Diary of a schoolteacher: How Mr Moobs, wearing his wellies, missed the Geography field trip [Independent.ie]

My esteemed colleague Mr Kurt Moobs thought he had put together the perfect Christmas treat last Thursday -- a geography field trip.

Kurt isn't actually a geography teacher, but of course he wouldn't let a small detail like that spoil a day in the hills, and once he's settled the Sixth Years down to work on the worksheets that he keeps stored up for his days on parole, he nips into the staff loo and changes into his wellies, waterproof trousers and fleece hoodie.

He has told Mr Finnegan, bona fide geographer and keen cartographer and the lovely Miss Gossard, both of whom teach the subject, that he'll join them on the coach at the front of the school at 10 past nine.

Only problem is, however, that they think it's just the latest of Kurt's gusts of bravado.

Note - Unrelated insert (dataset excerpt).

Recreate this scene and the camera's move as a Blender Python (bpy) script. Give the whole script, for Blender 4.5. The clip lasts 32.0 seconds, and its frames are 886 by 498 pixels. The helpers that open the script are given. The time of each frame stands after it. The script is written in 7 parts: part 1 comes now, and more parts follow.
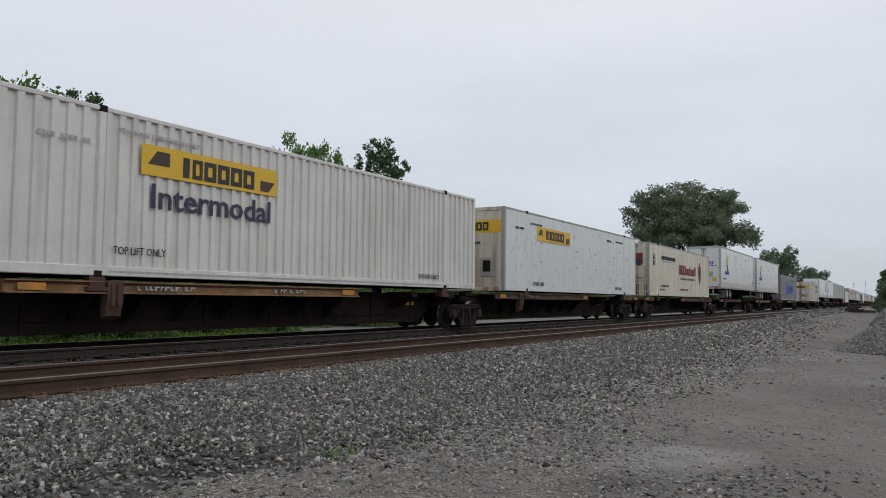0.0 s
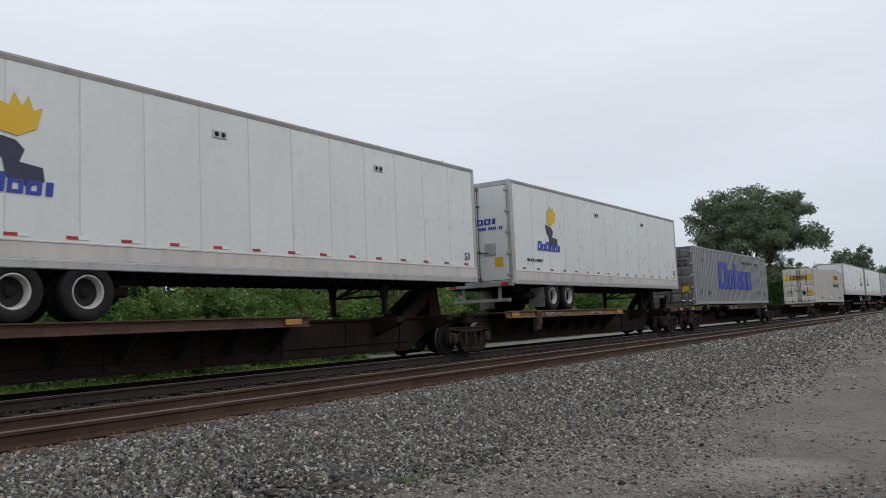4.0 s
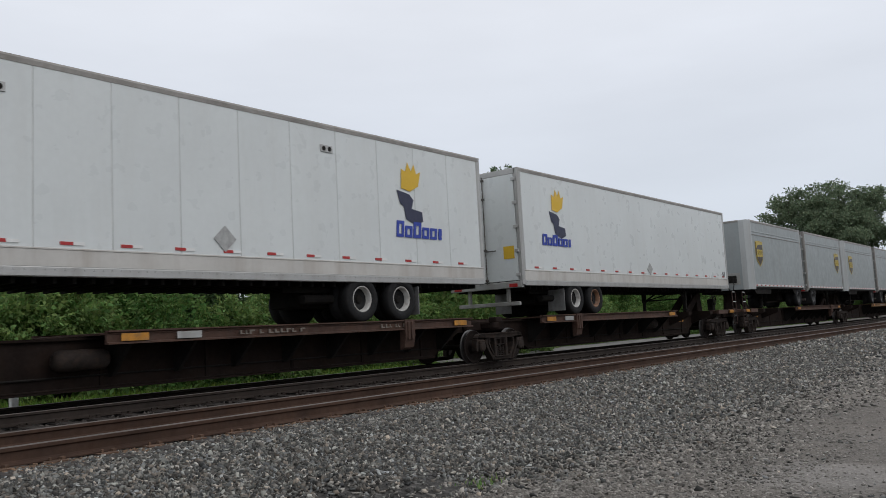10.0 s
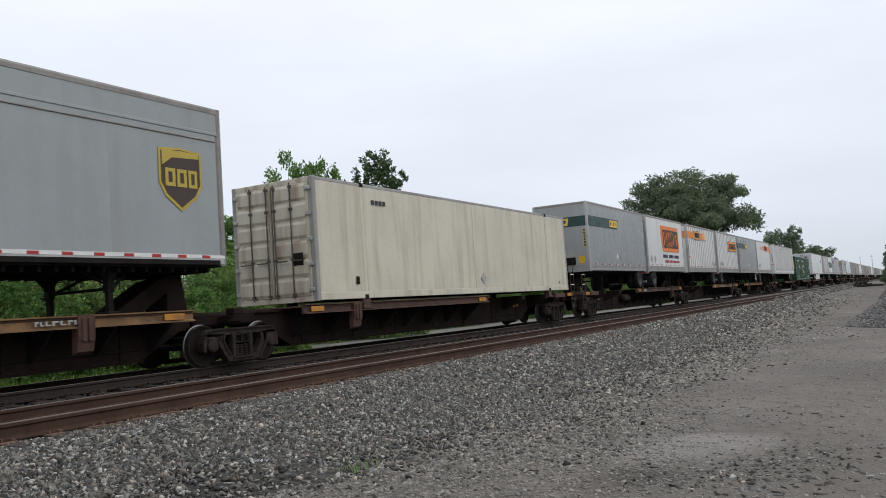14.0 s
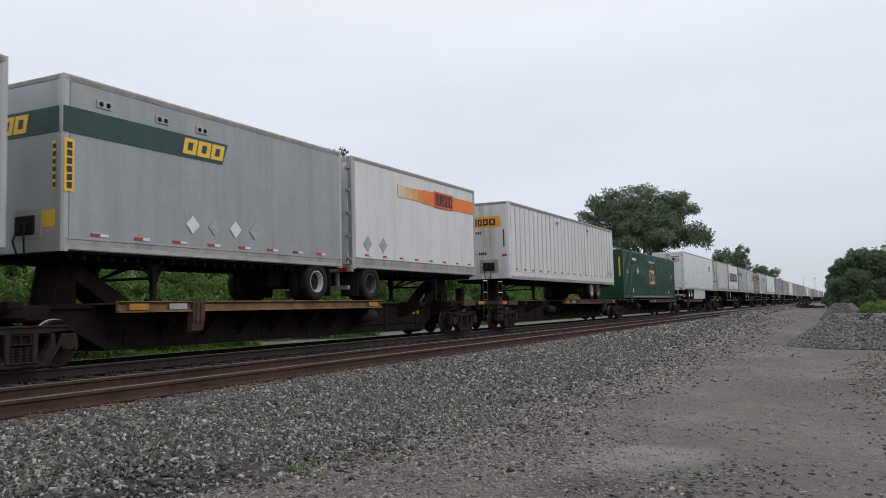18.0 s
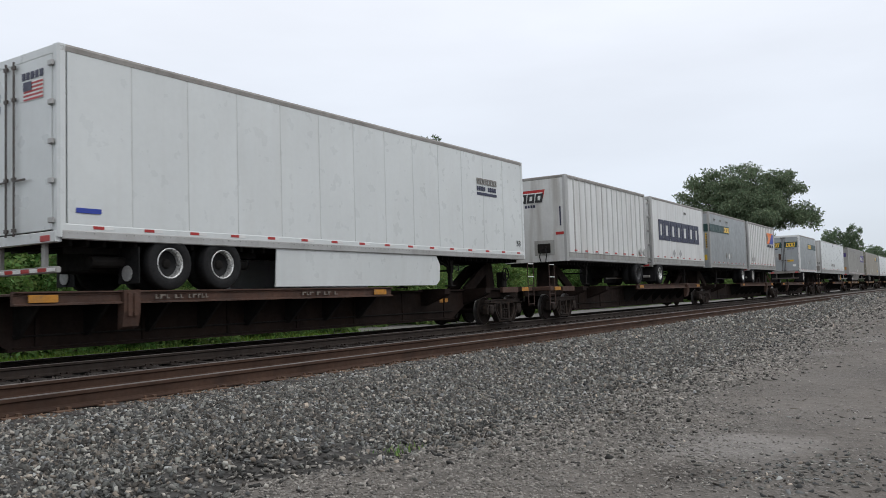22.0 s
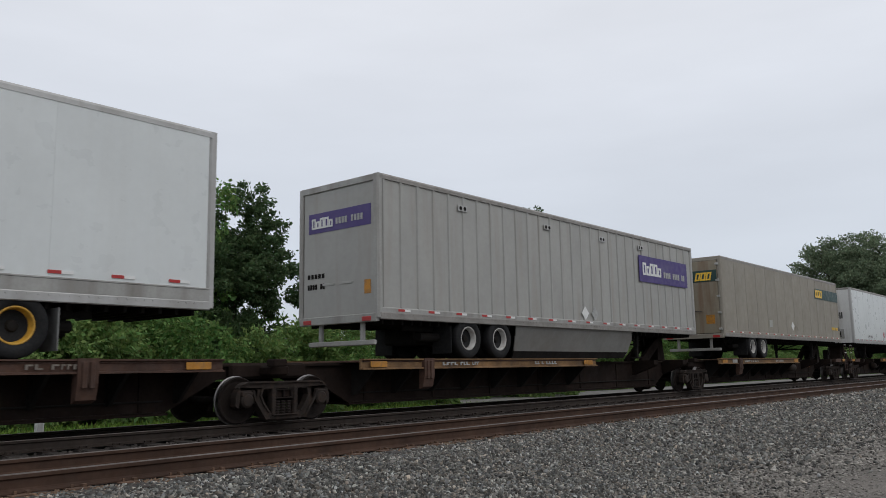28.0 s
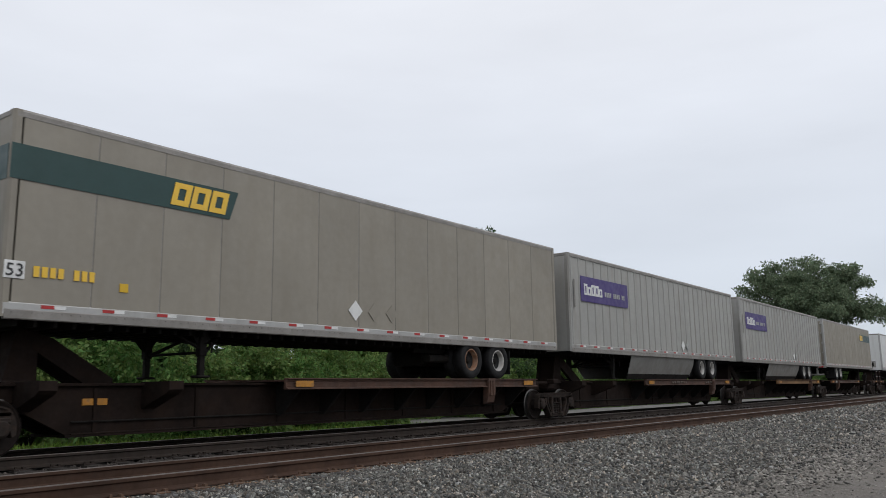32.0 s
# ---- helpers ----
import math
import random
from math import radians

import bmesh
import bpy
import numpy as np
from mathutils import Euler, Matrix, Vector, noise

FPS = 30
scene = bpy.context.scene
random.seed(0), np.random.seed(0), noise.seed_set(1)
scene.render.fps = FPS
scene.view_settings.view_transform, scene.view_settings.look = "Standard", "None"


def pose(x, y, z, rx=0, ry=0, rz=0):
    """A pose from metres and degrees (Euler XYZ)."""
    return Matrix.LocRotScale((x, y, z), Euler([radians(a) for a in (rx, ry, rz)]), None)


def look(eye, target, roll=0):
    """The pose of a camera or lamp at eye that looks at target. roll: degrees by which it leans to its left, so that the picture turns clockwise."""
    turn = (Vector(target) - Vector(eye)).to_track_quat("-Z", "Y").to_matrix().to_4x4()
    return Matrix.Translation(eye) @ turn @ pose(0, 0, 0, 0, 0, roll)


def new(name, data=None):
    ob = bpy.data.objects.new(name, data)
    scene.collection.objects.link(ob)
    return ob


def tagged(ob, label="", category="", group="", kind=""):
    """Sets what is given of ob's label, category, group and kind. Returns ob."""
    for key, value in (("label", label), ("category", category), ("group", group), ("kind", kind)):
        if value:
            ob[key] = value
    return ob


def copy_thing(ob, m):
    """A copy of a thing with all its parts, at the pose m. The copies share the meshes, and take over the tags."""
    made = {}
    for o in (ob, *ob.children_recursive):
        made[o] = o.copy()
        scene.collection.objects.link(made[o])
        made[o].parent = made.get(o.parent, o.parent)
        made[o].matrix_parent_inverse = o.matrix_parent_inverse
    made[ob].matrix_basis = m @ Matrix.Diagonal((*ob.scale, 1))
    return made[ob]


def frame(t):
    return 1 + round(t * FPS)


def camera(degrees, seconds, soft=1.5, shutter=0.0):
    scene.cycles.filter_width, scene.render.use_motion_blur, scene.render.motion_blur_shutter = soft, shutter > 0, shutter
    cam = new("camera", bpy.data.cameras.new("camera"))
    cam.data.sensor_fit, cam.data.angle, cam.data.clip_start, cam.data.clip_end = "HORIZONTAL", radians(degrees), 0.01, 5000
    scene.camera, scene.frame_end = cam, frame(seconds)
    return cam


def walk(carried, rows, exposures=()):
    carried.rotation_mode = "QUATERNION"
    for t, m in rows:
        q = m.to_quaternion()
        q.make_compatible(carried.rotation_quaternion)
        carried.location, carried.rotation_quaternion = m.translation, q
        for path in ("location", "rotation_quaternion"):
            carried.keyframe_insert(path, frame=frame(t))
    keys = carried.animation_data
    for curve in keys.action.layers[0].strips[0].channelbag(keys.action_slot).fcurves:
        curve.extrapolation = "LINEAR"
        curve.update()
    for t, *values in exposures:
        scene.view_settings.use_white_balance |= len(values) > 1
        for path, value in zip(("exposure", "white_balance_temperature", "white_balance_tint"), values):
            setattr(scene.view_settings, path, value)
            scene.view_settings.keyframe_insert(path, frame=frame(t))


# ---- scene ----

They know that he's timetabled for Sixth Year at nine. And come on, Kurt, it's not unusual to be sitting with you in a sandwich bar at lunch on any day, throwing back a cappuccino while getting ready to run back to the school only for you to say: "What's the hassle? Leave them in peace and they'll master that autonomous learning thing they were telling us about in that in-service all the faster. Sit down and drink that coffee with a bit of dignity -- you're making a show of me now!"